In April 1918, architect C. Howard Walker wrote a lovely feature story for Volume IV, issue 2 of the White Pine Series of Architectural Monographs, highlighting homes along Maine’s southern coast that were already old by that time. But it’s clear right away that this editorial is really a love letter to the state’s great history, New England’s mastery of colonial architecture, and the Eastern White Pine tree.
Check out this passage:
“It is a strange anomaly that the white pine, with its home in a land of harsh winters, growing amidst the constant stress of wind and storm, should have a fiber straight as a ruled line, a surface soft and smooth as silk, and that its grain, instead of being gnarled and twisted, should be so even and fine that it will respond to the most delicate of carving. The logs, brought down over the snows to the streams, float down in road rafts to the more open reaches of the rivers, to the mill ponds where the streams are dammed, and there are sawn in lengths and widths, into scantling and plank and board, and sent to their destinations.”
“The Yankee skipper knows all of this. He has loaded his decks at the head of navigation and is now distributing his cargo. He knows every inch of the varied coast of Maine, the long fingers of land stretching out into the sea, the inlets, and bays, and islands, and reefs; and even in the fog he has little need of his chart, but the chart itself shows penetrating arms of the sea running deep into the land to meet the rivers, each of which ramifies into little bays and coves and back waters and into numerous almost land-locked harbors in which navies might ride…. the coast cities of Maine lie up these inlets, and in the cities and upon the banks of the bays and coves the merchants of Maine built their houses.”

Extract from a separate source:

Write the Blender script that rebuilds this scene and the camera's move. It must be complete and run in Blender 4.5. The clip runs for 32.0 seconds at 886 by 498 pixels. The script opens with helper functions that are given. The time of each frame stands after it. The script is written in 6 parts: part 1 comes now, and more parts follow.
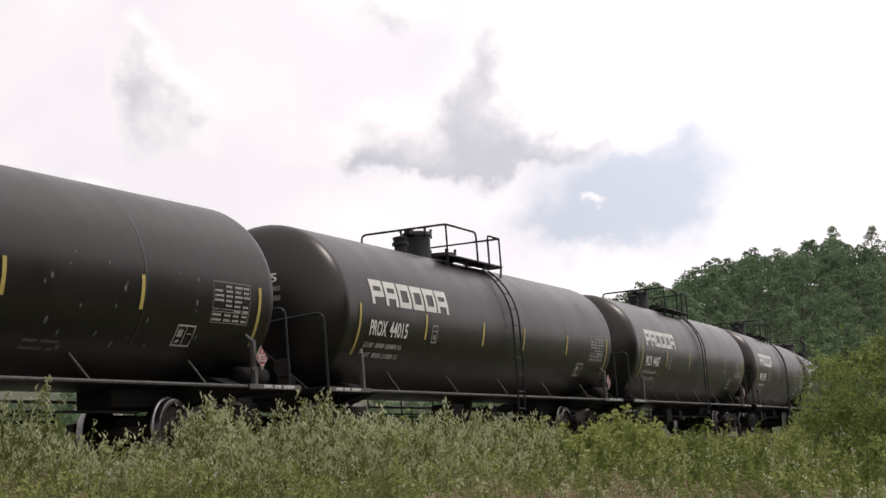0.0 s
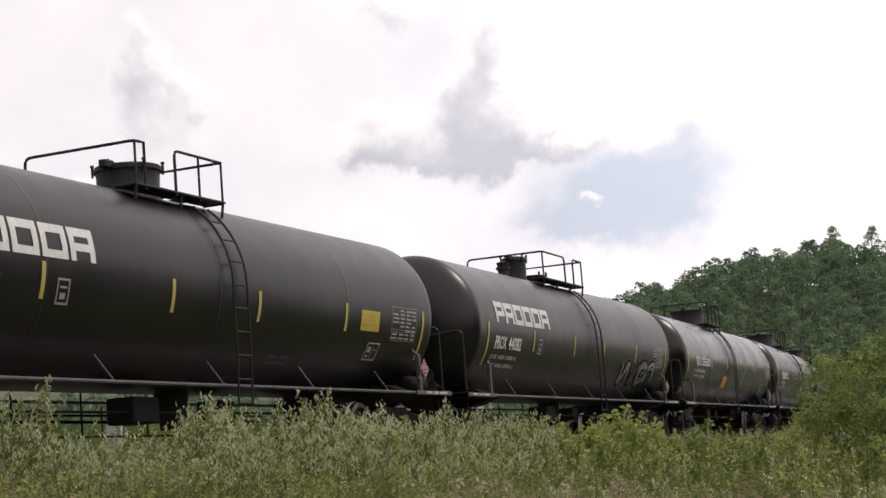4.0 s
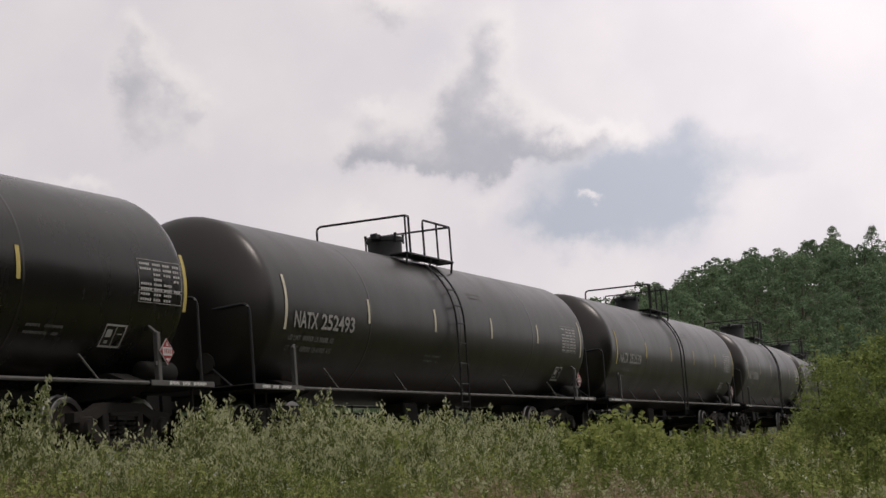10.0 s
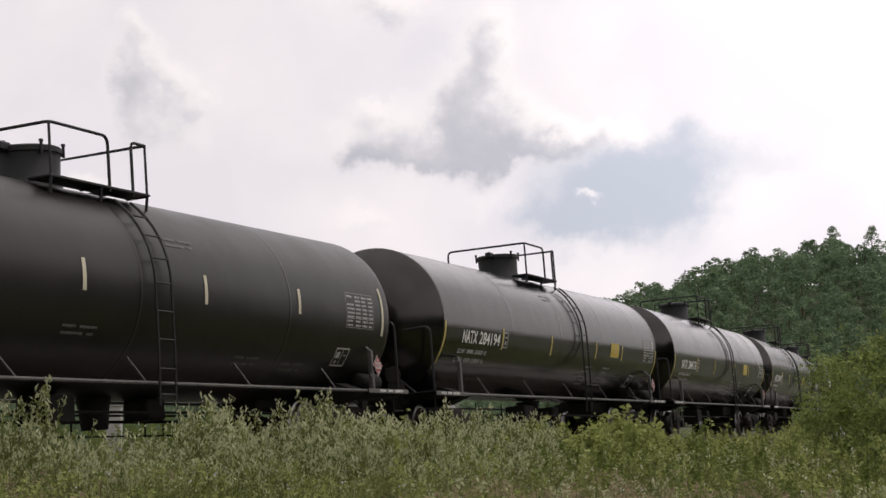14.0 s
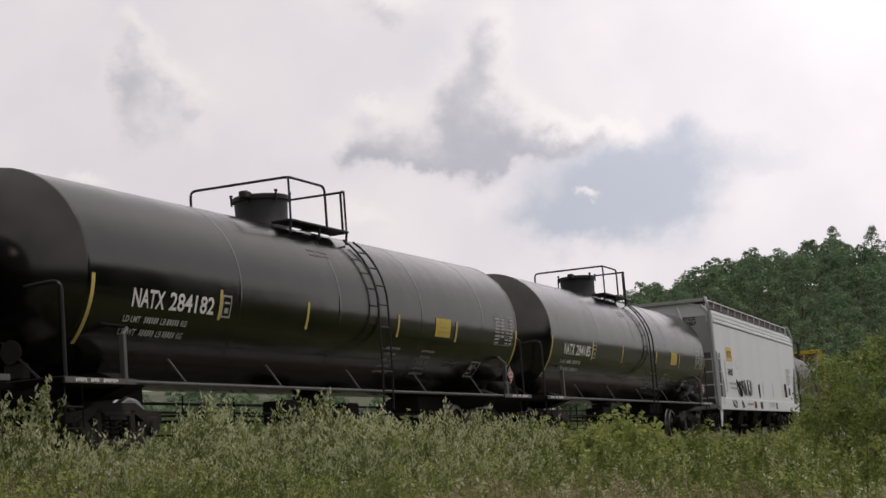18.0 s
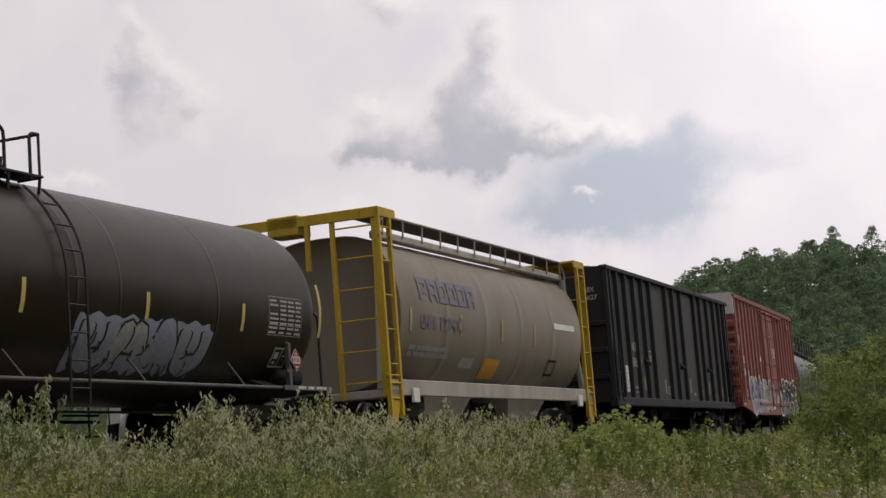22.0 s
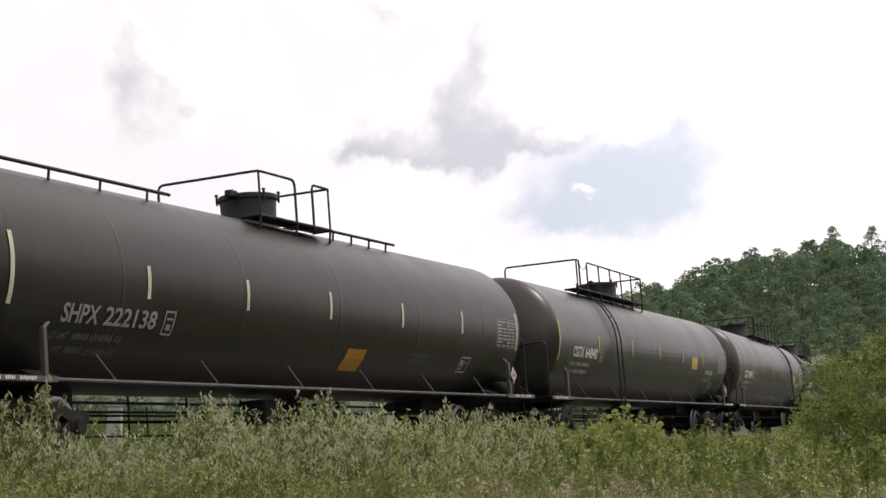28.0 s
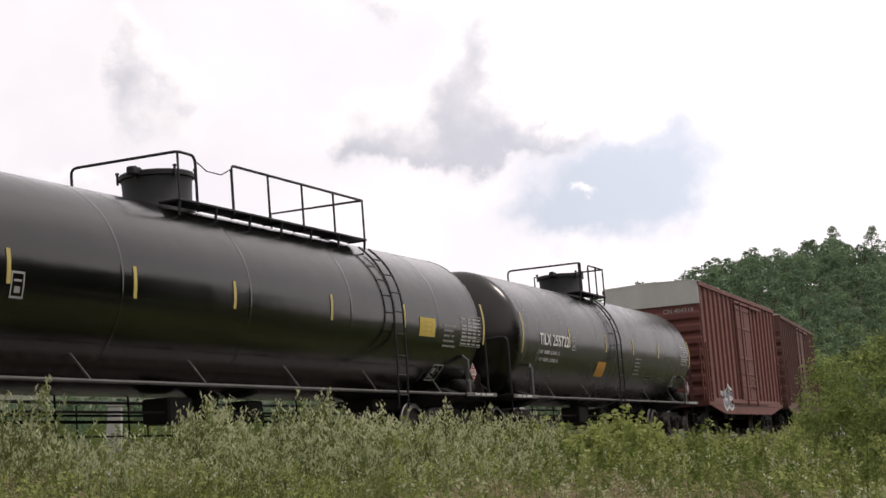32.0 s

These fine houses are detailed throughout the issue, with Walker, the son of a skipper himself, praising the way they were so well-suited to the landscape and the era, so pleasingly proportioned and beautifully crafted. Many of them were built between 1800 and 1810, when people had begun to recover from the economic impact of the Revolutionary War. That meant houses were becoming more ornamental, but in a practical and restrained New England kind of way. Some get a little criticism, too, like “balustrade over porch unnecessary, too high.”